In both these cases we produced 40- to 50-page analyses, and were able to raise the profiles of both the Szerencs-Tokaj region and the Jewish Quarter as World Heritage buffer zones, and to help revive a stalemated debate on establishing the Hungarian World Heritage Act. We always hope to be involved at some intermediary stage of a negotiation because it's much more difficult to affect important changes when something is finalised as legislation. Getting involved with or providing input for environmental impact assessments (EIAs) or strategic environmental assessments (SEASs) is vital, because sometimes the people putting these together don't always understand how many different things are connected, whether it's transboundary impact, or the transport footprint on a region that opens a new facility, or something else.
So, one could say that your office is focused as much on process as the results achieved?
Precisely. If we can consistently do a good job of providing reliable information and making sound arguments, we can in the short term become a widely acknowledged part of the network, and therefore build up long-term credibility.
Increasing urbanisation is a worldwide trend, and smog pollution in Budapest has emerged as a real health problem. Nonetheless, local government has been unwilling to enforce its own 'smog alert' traffic restrictions. What can be done to address this?

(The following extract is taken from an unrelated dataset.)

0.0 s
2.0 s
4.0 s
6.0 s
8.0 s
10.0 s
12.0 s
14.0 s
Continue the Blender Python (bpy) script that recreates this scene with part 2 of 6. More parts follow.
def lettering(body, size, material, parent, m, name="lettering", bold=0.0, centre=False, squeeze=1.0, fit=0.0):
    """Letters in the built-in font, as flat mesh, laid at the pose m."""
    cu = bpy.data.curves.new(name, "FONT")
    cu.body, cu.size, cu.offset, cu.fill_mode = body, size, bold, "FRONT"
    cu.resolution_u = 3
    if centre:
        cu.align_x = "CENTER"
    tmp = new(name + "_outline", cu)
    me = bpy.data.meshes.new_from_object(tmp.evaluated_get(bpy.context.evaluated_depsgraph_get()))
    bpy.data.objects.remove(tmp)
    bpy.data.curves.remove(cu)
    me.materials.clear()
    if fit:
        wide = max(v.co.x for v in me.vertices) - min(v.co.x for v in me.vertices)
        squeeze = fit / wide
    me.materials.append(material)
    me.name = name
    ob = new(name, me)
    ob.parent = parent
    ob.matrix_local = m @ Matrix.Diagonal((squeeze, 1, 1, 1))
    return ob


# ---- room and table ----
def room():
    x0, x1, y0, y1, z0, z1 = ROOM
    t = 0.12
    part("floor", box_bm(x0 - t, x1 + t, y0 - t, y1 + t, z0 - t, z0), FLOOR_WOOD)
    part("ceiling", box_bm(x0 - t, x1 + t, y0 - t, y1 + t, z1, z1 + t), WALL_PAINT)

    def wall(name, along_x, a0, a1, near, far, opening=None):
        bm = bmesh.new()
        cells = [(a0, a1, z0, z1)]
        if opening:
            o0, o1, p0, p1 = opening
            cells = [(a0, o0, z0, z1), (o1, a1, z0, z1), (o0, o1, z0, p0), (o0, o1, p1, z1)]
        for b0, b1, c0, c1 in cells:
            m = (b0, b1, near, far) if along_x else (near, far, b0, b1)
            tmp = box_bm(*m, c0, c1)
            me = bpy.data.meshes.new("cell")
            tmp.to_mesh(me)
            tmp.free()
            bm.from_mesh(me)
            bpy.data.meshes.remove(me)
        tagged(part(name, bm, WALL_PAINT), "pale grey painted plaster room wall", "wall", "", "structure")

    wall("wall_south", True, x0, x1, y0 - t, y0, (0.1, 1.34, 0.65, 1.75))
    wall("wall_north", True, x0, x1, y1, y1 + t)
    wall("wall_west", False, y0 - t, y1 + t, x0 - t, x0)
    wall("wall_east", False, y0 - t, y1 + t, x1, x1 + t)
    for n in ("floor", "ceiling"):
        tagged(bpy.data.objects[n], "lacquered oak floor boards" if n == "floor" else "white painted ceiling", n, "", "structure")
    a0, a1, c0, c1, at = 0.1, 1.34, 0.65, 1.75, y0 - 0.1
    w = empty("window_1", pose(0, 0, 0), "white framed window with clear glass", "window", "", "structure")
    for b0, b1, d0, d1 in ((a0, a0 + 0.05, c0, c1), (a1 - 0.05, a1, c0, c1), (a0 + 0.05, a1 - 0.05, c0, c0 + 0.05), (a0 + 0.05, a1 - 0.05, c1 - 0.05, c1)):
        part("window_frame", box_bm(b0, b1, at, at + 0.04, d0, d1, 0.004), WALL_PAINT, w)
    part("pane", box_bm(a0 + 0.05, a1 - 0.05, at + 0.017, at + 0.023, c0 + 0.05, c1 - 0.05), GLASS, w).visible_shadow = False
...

The best thing we can do in our capacity is to make widely available the best information and public health data. We plan to release such data in the coming year, but it's really quite strange to think that people are already widely aware of this problem. We sit here right above Nádor Street [in downtown Pest, not far from Parliament - Ed.], above lots of traffic, and it's quite unhealthy. And yet there are still demographic groups in this city, or this region - say, males between the ages of 25 and 50 - who feel that it's a form of humiliation to ride public transport. This is a difficult problem to overcome.

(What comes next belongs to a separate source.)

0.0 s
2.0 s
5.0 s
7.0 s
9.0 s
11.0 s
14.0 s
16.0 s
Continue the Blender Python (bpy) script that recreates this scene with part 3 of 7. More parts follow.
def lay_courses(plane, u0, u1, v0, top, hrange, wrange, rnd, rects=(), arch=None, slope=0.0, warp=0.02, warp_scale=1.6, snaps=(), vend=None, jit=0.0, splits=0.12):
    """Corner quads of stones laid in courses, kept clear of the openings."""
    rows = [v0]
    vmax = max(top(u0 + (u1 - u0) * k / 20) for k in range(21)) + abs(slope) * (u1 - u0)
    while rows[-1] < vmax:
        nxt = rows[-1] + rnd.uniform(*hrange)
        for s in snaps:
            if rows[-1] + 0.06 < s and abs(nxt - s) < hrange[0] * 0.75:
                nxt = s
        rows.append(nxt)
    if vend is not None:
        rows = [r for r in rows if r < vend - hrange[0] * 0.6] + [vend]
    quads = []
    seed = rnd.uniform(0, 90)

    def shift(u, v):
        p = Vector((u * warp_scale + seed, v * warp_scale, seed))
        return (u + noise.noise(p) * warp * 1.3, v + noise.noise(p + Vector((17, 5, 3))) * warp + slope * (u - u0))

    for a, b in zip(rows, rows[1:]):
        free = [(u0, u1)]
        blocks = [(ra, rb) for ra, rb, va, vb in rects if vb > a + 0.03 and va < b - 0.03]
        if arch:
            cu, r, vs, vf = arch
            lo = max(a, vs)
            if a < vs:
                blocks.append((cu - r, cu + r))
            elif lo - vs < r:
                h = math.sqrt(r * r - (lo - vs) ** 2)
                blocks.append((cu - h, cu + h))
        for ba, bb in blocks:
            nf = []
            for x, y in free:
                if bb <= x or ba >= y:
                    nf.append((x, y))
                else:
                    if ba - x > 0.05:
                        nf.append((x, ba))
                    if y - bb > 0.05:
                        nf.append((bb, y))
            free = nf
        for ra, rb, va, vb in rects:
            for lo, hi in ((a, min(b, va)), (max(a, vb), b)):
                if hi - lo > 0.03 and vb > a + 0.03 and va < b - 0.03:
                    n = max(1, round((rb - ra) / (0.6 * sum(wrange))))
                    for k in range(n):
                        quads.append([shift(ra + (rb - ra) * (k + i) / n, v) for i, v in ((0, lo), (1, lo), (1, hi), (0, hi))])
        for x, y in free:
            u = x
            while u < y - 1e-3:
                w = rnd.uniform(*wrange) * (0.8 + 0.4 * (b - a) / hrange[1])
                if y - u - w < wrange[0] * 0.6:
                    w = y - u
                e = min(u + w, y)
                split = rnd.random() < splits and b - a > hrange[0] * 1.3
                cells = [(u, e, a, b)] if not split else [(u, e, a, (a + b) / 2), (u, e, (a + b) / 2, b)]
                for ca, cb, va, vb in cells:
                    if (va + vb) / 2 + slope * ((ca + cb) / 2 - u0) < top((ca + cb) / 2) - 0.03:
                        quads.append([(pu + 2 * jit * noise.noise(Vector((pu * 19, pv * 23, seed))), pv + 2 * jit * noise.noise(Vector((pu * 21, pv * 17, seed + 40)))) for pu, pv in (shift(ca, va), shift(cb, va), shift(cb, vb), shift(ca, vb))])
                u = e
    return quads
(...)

You mention in the annual report that you have collaborated with, among various international institutions, a collective known as the Balaton Group. What is this rather mysterious-sounding entity?
Oh, that's a great subject. This collection of the world's leading environmental scientists and systems thinkers had their first meeting here in 1972. And it really is an international group. On two or three occasions they have met elsewhere, but Hungary is the usual meeting place. And it was such a well-kept secret that even I didn't know until recently about this local gathering.

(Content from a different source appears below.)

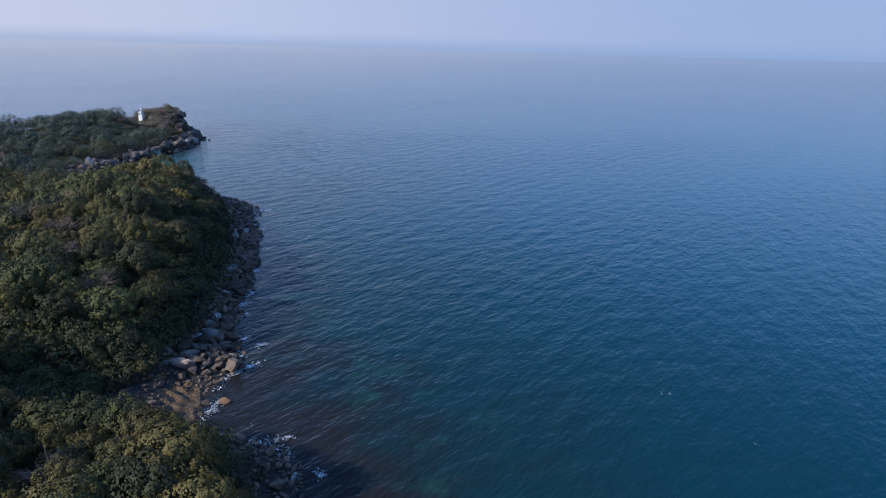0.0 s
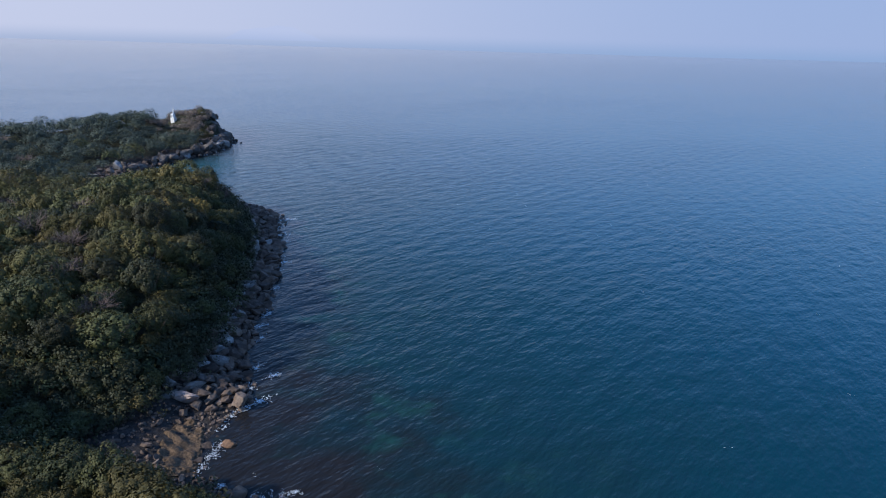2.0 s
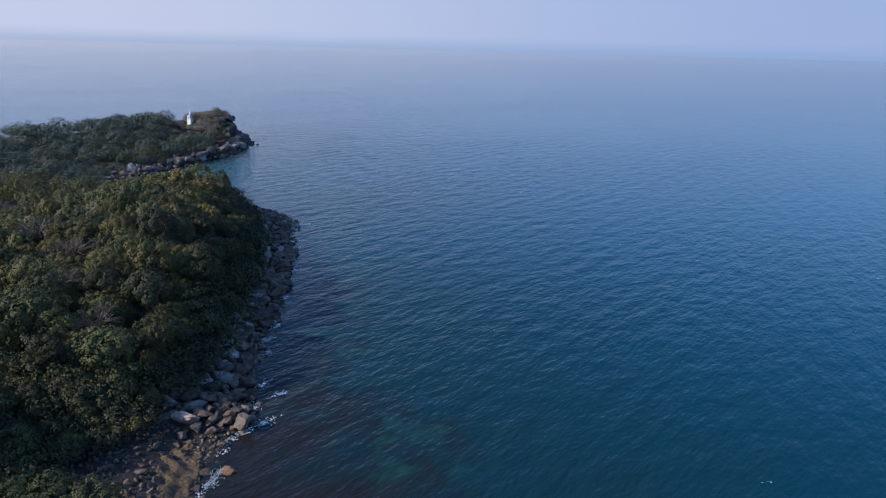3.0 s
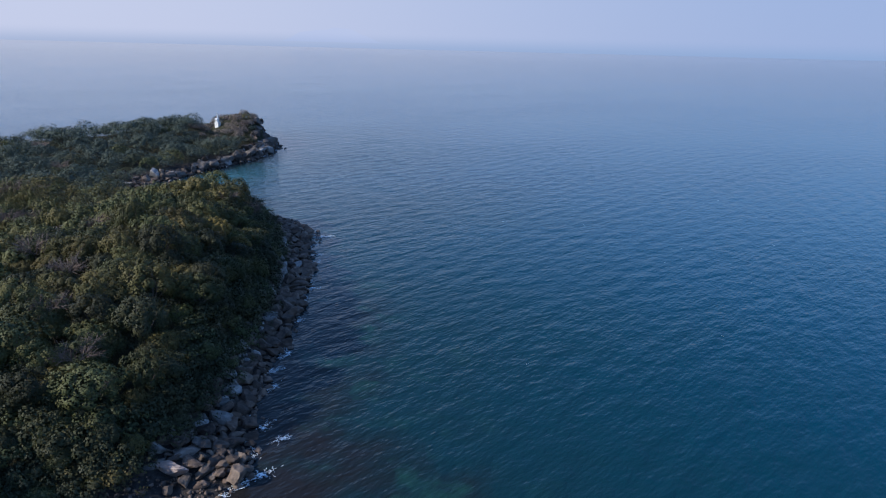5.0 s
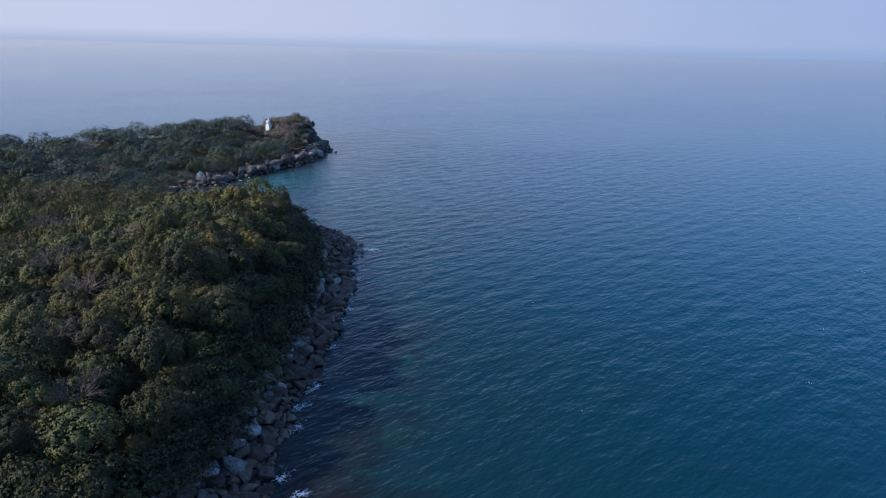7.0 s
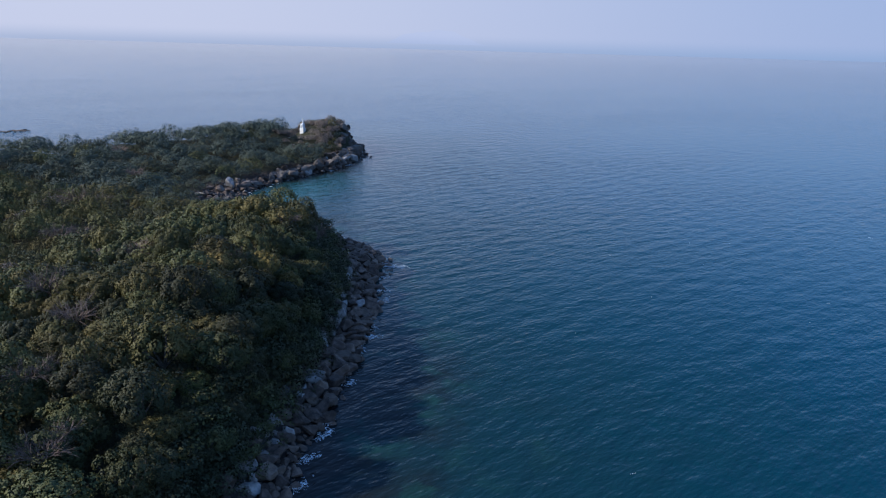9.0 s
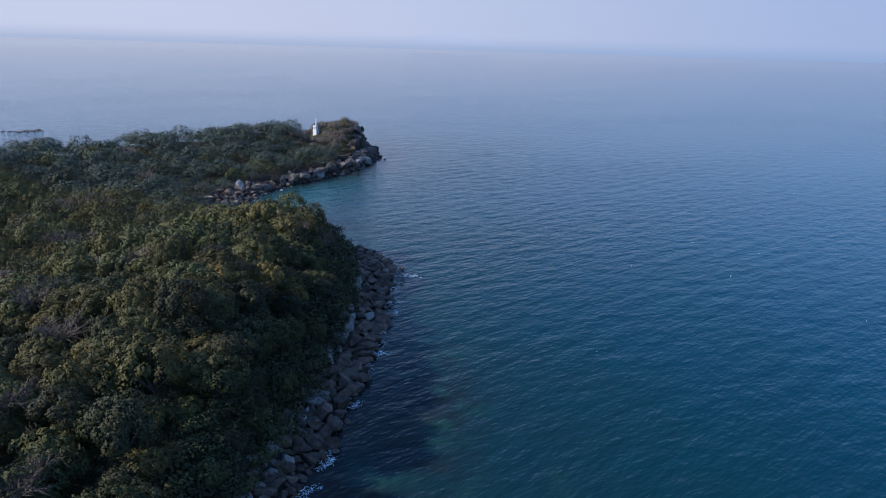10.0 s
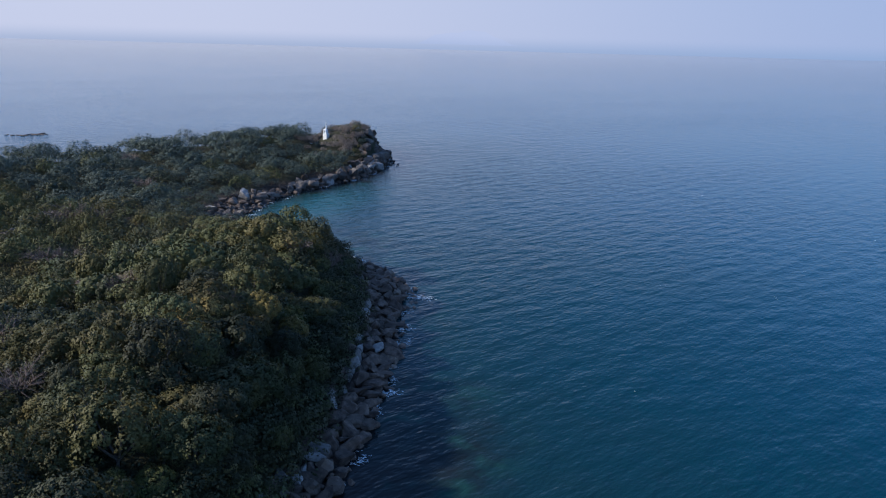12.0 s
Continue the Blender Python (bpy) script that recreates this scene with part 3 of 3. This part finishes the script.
SETS = {"dark": [rock_mesh(20 + k, ROCK_DARK, 16, 1.0, False) for k in range(10)], "pale": [rock_mesh(40 + k, ROCK_PALE, 15, 1.0, False) for k in range(6)],
        "cliff": [rock_mesh(60 + k, ROCK_CLIFF, 16, 1.0, False) for k in range(6)], "tan": [rock_mesh(27 + k, ROCK_TAN, 13, 1.0, False) for k in range(3)],
        "rust": [rock_mesh(80 + k, ROCK_RUST, 14, 1.0, False) for k in range(2)], "brown": [rock_mesh(100 + k, ROCK_BROWN, 13, 1.0, False) for k in range(4)]}
LABELS = {"tan": "pinkish tan rock slab among darker boulders", "dark": "dark brown wet boulder on the rocky shore", "pale": "pale grey angular boulder at the wood's foot",
          "cliff": "weathered grey-brown cliff rock above the water", "rust": "rust-coloured boulder standing in the shallows", "brown": "brown sunlit boulder at the water's edge"}


def put_rock(kind, x, y, size, r, sink=0.3, group="boulders on the shore", stretch=(1, 1, 1), turn=None, tilt=9):
    z = max(ground_at(x, y), -0.8)
    ob = new("boulder", SETS[kind][r.randint(len(SETS[kind]))])
    tagged(ob, LABELS[kind], "boulder", group)
    ob.matrix_world = pose(x, y, z + size * stretch[2] * (0.34 - sink * 0.5), r.normal(0, tilt), r.normal(0, tilt), r.uniform(0, 360) if turn is None else turn) @ Matrix.Diagonal((size * stretch[0], size * stretch[1], size * stretch[2] * r.uniform(0.85, 1.15), 1))
    return ob


def packed(r, x, y, sizes, taken, gap):
    """Picks places, large rocks first, that do not crowd one another."""
    cells, out = collections.defaultdict(list), []
    for px, py, ps in taken:
        cells[(int(px // 4), int(py // 4))].append((px, py, ps))
    for k in np.argsort(-sizes):
        cx, cy = int(x[k] // 4), int(y[k] // 4)
        if all((x[k] - px) ** 2 + (y[k] - py) ** 2 > (gap * (sizes[k] + ps)) ** 2 for i in (-1, 0, 1) for j in (-1, 0, 1) for px, py, ps in cells[(cx + i, cy + j)]):
            cells[(cx, cy)].append((x[k], y[k], sizes[k]))
            out.append(k)
    return out


def strew(name, label, items, kinds, mats):
    """Many small rocks as one object: x, y, z, size and kind of each."""
    r = np.random.RandomState(len(items))
    verts, faces, slots, count = [], [], [], 0
    for x, y, z, s, kind in items:
        v, f = kinds[kind][r.randint(len(kinds[kind]))]
        a = np.array(pose(x, y, z, r.uniform(-25, 25), r.uniform(-25, 25), r.uniform(0, 360)))
        verts.append((v * s * (1, 1, r.uniform(0.8, 1.2))) @ a[:3, :3].T + a[:3, 3])
        faces.append(f + count)
        slots.append(np.full(len(f), kind))
        count += len(v)
    me = mesh_of(name, np.concatenate(verts), np.concatenate(faces), mats, np.concatenate(slots))
    return tagged(new(name, me), label, "rocks", kind="stuff")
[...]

The Balaton Group always has one major topic of orientation when they get together. A morning session consists of three or four lectures from really top people. In the afternoons and evenings they just sit together and take part in informal discussions. The central topic on this occasion was 'system': system in environmental education, system in environmental planning, et cetera.
This is one really beautiful aspect of being part of a network, whether it's scientific, civic or political. The legal tools are now available for us and other network members to expand mechanisms to safeguard protected environments around the world. And this is one of reasons why I love networking.